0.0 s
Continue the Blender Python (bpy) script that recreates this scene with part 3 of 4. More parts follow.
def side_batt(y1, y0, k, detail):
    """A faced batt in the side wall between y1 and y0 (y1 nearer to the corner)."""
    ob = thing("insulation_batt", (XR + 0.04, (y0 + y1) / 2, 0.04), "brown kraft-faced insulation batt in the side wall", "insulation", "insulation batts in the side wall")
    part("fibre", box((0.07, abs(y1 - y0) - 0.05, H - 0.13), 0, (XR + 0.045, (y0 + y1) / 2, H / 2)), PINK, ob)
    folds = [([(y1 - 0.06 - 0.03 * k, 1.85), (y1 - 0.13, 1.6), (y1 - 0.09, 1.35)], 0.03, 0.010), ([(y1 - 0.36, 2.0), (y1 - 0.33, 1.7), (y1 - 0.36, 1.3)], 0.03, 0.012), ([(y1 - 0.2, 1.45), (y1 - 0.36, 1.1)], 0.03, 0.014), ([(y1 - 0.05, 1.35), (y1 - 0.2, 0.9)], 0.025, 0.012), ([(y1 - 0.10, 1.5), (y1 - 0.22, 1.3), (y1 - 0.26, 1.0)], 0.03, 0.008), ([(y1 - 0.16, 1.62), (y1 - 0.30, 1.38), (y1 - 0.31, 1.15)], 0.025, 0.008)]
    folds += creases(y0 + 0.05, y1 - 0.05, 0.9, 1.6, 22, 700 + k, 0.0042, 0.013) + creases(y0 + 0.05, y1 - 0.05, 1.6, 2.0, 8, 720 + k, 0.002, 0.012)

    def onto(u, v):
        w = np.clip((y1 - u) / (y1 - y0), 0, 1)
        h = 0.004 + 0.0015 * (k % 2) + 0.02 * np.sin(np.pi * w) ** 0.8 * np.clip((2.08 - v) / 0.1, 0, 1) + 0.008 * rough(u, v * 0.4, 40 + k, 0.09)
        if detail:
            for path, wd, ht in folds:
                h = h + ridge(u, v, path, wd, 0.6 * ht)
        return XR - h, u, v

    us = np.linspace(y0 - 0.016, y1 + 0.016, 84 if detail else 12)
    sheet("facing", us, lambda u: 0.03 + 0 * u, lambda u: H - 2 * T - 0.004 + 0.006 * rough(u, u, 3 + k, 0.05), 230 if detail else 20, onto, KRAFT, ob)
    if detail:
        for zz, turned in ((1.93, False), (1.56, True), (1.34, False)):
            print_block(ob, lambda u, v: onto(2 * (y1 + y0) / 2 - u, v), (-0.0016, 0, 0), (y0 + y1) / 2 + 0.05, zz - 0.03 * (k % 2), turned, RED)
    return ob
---
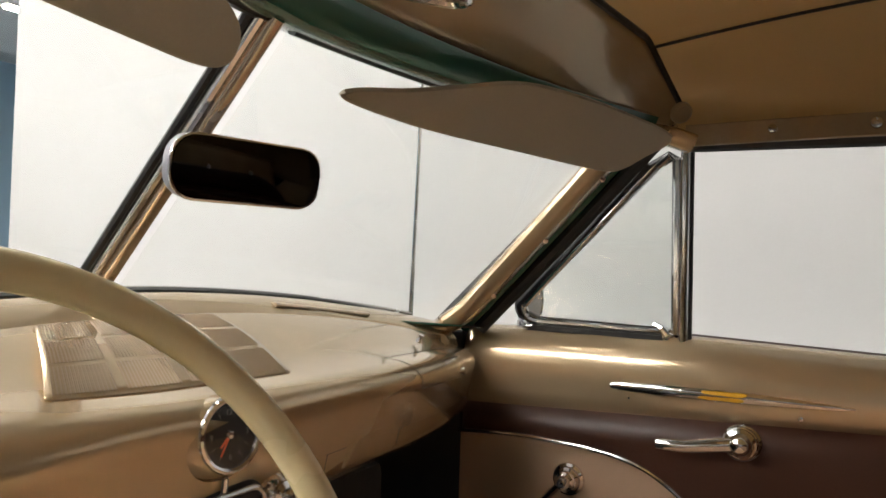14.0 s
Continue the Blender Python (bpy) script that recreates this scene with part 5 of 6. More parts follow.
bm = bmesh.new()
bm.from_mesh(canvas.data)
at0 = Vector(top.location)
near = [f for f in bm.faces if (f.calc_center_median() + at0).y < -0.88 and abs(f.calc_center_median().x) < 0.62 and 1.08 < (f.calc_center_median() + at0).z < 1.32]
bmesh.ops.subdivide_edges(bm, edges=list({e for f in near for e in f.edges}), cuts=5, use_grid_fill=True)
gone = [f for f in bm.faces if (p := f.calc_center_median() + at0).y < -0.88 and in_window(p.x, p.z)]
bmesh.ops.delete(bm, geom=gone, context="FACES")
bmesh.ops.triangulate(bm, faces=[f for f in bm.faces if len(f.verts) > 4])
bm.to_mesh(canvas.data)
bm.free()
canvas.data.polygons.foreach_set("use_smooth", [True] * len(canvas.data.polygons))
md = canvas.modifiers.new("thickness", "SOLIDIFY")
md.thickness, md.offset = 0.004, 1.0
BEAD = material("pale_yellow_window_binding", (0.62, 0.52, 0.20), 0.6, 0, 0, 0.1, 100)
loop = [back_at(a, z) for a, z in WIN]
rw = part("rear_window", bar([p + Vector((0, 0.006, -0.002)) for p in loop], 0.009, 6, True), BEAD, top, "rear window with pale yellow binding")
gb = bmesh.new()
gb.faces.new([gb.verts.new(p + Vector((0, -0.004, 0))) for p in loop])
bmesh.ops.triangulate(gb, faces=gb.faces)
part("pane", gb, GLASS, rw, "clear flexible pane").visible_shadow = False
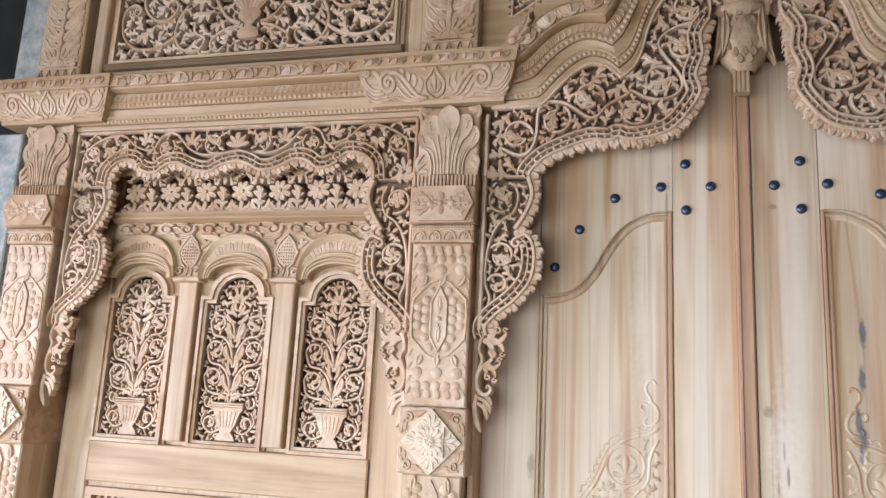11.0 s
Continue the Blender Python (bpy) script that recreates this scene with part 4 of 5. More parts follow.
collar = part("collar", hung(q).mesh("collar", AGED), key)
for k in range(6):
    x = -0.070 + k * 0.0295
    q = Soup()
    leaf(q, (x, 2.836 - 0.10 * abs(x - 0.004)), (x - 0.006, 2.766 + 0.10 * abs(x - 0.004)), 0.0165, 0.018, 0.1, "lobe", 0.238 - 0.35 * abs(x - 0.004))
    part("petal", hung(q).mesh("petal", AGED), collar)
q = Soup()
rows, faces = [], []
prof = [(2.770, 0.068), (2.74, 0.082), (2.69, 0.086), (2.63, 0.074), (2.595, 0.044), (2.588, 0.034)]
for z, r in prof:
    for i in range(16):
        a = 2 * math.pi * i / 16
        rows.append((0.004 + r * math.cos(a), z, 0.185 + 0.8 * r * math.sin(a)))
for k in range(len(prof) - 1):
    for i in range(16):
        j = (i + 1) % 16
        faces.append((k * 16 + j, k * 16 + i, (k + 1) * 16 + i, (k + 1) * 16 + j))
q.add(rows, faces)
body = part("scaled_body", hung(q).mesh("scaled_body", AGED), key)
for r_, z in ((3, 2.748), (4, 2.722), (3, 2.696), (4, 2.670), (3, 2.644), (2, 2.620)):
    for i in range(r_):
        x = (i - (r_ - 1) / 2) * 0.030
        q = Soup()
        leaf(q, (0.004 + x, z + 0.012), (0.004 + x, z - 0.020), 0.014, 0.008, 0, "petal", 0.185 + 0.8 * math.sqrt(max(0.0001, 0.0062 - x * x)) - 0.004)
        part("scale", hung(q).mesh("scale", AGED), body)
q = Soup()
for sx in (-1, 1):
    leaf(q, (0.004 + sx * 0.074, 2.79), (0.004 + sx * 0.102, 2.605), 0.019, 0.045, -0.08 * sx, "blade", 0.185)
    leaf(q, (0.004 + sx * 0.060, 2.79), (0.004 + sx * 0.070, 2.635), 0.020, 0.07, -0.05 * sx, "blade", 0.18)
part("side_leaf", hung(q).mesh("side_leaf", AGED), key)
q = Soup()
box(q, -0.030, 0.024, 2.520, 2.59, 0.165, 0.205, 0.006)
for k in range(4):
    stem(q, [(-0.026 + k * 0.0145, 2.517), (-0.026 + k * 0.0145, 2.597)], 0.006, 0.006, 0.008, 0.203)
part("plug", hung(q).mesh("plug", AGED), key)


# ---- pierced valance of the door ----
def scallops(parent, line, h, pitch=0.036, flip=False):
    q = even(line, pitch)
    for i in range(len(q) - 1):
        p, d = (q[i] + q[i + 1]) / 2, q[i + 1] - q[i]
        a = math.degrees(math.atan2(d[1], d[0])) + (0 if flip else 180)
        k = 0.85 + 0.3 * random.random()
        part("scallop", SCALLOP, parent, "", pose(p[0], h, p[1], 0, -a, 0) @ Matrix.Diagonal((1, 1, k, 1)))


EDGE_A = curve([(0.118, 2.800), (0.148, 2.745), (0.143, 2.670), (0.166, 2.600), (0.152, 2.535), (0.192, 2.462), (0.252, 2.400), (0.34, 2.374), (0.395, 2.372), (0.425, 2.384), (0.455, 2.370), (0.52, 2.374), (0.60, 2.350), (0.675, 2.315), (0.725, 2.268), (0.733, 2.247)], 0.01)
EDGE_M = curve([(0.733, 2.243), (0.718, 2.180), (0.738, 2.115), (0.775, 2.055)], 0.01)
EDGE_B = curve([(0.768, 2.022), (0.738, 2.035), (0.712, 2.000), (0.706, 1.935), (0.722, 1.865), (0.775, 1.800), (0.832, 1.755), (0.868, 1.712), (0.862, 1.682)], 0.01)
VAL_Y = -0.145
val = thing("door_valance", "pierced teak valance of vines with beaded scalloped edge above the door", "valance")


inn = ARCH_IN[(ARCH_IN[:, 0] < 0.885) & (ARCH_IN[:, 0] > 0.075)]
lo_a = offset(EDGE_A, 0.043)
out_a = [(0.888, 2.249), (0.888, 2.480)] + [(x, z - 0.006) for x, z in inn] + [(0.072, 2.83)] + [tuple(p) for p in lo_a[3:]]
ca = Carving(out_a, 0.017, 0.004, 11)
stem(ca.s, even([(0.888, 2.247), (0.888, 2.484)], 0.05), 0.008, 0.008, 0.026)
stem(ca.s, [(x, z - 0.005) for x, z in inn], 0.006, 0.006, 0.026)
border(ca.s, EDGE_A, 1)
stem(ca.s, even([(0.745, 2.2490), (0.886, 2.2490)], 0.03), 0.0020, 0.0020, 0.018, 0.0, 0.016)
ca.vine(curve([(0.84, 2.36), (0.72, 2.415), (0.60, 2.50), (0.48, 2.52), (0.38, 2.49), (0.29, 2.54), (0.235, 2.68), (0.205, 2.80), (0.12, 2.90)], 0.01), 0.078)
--
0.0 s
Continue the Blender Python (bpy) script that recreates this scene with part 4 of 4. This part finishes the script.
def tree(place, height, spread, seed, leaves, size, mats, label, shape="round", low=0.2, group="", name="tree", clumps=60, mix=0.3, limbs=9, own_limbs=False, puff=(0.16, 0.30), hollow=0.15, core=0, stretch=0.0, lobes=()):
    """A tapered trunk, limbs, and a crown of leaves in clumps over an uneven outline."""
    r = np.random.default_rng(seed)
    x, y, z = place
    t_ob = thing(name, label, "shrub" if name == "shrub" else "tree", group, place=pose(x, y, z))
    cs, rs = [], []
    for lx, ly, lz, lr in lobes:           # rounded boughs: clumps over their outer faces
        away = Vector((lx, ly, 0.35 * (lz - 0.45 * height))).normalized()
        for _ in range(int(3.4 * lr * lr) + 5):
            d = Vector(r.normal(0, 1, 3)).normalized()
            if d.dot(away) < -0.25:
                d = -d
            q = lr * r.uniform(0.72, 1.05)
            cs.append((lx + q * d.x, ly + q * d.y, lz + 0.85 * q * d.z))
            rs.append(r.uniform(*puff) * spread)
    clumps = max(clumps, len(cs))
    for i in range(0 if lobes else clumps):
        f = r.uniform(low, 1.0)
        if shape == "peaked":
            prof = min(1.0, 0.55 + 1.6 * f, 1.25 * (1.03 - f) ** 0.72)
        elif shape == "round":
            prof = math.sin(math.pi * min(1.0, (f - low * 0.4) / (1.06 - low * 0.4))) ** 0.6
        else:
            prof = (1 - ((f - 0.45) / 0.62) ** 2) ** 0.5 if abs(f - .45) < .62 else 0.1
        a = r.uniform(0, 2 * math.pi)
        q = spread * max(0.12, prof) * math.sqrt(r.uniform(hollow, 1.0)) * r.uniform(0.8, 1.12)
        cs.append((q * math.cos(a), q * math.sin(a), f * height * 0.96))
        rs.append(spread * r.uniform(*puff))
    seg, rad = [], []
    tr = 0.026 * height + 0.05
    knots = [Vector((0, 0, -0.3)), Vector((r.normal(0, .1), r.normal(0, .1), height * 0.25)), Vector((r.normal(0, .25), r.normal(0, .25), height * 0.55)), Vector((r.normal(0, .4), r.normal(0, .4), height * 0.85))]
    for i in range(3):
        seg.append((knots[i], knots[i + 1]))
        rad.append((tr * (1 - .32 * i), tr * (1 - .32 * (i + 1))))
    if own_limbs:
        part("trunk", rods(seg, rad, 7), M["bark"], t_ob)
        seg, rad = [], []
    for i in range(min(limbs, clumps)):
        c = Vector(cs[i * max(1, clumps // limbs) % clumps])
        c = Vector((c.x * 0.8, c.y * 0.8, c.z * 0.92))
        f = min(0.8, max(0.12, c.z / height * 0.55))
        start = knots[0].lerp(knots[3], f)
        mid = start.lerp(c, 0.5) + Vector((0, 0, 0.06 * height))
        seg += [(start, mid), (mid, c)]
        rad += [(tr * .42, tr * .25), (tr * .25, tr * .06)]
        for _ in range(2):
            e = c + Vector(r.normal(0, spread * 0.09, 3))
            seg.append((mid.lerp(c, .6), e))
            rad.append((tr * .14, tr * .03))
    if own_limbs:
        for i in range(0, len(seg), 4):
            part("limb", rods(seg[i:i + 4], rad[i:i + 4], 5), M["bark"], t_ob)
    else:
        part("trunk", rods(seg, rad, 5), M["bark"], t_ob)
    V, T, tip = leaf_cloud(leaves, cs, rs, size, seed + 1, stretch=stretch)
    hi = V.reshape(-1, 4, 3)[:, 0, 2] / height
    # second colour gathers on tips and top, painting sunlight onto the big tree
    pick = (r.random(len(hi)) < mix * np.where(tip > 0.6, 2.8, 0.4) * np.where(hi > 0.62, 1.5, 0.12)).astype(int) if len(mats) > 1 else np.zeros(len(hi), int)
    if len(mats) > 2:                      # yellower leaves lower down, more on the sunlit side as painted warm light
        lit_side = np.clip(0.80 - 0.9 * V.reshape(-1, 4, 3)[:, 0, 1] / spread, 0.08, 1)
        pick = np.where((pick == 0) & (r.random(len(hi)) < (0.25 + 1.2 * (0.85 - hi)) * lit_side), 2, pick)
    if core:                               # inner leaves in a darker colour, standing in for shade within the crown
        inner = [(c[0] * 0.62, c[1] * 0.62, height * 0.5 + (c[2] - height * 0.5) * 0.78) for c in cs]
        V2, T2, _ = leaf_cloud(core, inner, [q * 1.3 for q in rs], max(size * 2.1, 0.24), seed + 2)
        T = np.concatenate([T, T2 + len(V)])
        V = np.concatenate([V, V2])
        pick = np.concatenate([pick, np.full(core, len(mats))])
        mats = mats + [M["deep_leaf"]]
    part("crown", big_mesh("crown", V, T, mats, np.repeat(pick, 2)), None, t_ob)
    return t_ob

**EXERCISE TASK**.
Above is a listing; print exactly its lines from the one with "4. More parts follow." through the one with "return XR - h, u, v", and no other lines.

**EXERCISE RESPONSE**.
Continue the Blender Python (bpy) script that recreates this scene with part 3 of 4. More parts follow.
def side_batt(y1, y0, k, detail):
    """A faced batt in the side wall between y1 and y0 (y1 nearer to the corner)."""
    ob = thing("insulation_batt", (XR + 0.04, (y0 + y1) / 2, 0.04), "brown kraft-faced insulation batt in the side wall", "insulation", "insulation batts in the side wall")
    part("fibre", box((0.07, abs(y1 - y0) - 0.05, H - 0.13), 0, (XR + 0.045, (y0 + y1) / 2, H / 2)), PINK, ob)
    folds = [([(y1 - 0.06 - 0.03 * k, 1.85), (y1 - 0.13, 1.6), (y1 - 0.09, 1.35)], 0.03, 0.010), ([(y1 - 0.36, 2.0), (y1 - 0.33, 1.7), (y1 - 0.36, 1.3)], 0.03, 0.012), ([(y1 - 0.2, 1.45), (y1 - 0.36, 1.1)], 0.03, 0.014), ([(y1 - 0.05, 1.35), (y1 - 0.2, 0.9)], 0.025, 0.012), ([(y1 - 0.10, 1.5), (y1 - 0.22, 1.3), (y1 - 0.26, 1.0)], 0.03, 0.008), ([(y1 - 0.16, 1.62), (y1 - 0.30, 1.38), (y1 - 0.31, 1.15)], 0.025, 0.008)]
    folds += creases(y0 + 0.05, y1 - 0.05, 0.9, 1.6, 22, 700 + k, 0.0042, 0.013) + creases(y0 + 0.05, y1 - 0.05, 1.6, 2.0, 8, 720 + k, 0.002, 0.012)

    def onto(u, v):
        w = np.clip((y1 - u) / (y1 - y0), 0, 1)
        h = 0.004 + 0.0015 * (k % 2) + 0.02 * np.sin(np.pi * w) ** 0.8 * np.clip((2.08 - v) / 0.1, 0, 1) + 0.008 * rough(u, v * 0.4, 40 + k, 0.09)
        if detail:
            for path, wd, ht in folds:
                h = h + ridge(u, v, path, wd, 0.6 * ht)
        return XR - h, u, v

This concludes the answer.